CL has done its best to be a reader-friendly paper, although not in the sense of "dumbing down" the publication, a la daily newspapers. CL has treated its readers the way publications should -- as intelligent people who want to be challenged as often as they're entertained, who aren't afraid of new ideas, new sights, new sounds, and who are willing to see issues from different viewpoints and figure things out for themselves.

The Loaf has been a source of good writing and quality information, speaking to the reader directly and urging readers to talk back as loudly as they want. We had fun, we fought, we made up, and, at least in the editorial department, we never forgot our unofficial motto, "We're not fucking around." (Critics sometimes said our motto should be "Whadda you expect for nothin'," but that's another story.)

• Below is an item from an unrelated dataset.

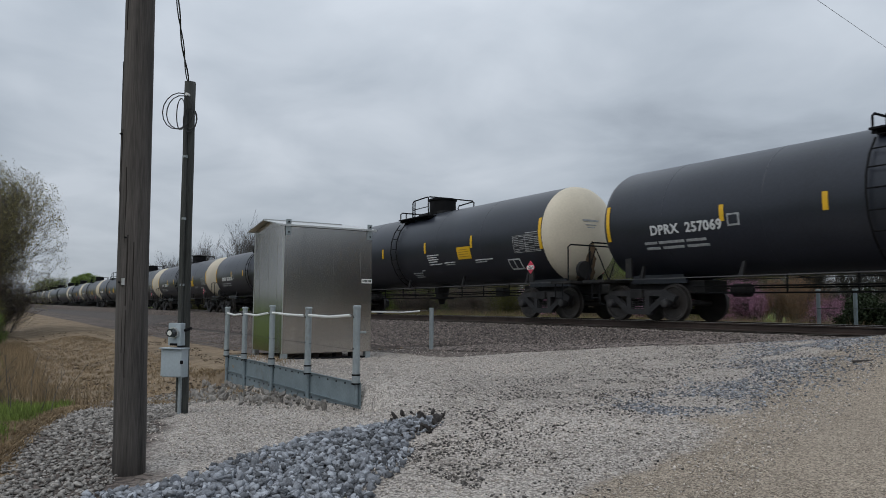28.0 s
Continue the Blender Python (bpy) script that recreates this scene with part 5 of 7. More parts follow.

CL has brought you the Best of Charlotte issue every year, celebrating the city's finest and funkiest. They've given away more prizes than anyone could keep up with, including trips, stereos, TVs, CDs, clothes, you name it. They've co-sponsored so many events, concerts, festivals and benefits, they've lost count. They've lent help to local arts-related groups. They've helped new musicians get the attention they need to succeed. In other words, CL became members of the community; many readers say the paper has become an essential part of the community, someone you look to for information about what's going on around town, for an insightful viewpoint, for something out of the mundane media mainstream.

In short, CL has offered an alternative.

At the risk of sounding smarmy, we feel a genuine debt of gratitude to all of you, readers and advertisers alike, for letting us survive and thrive. We couldn't have made it without you.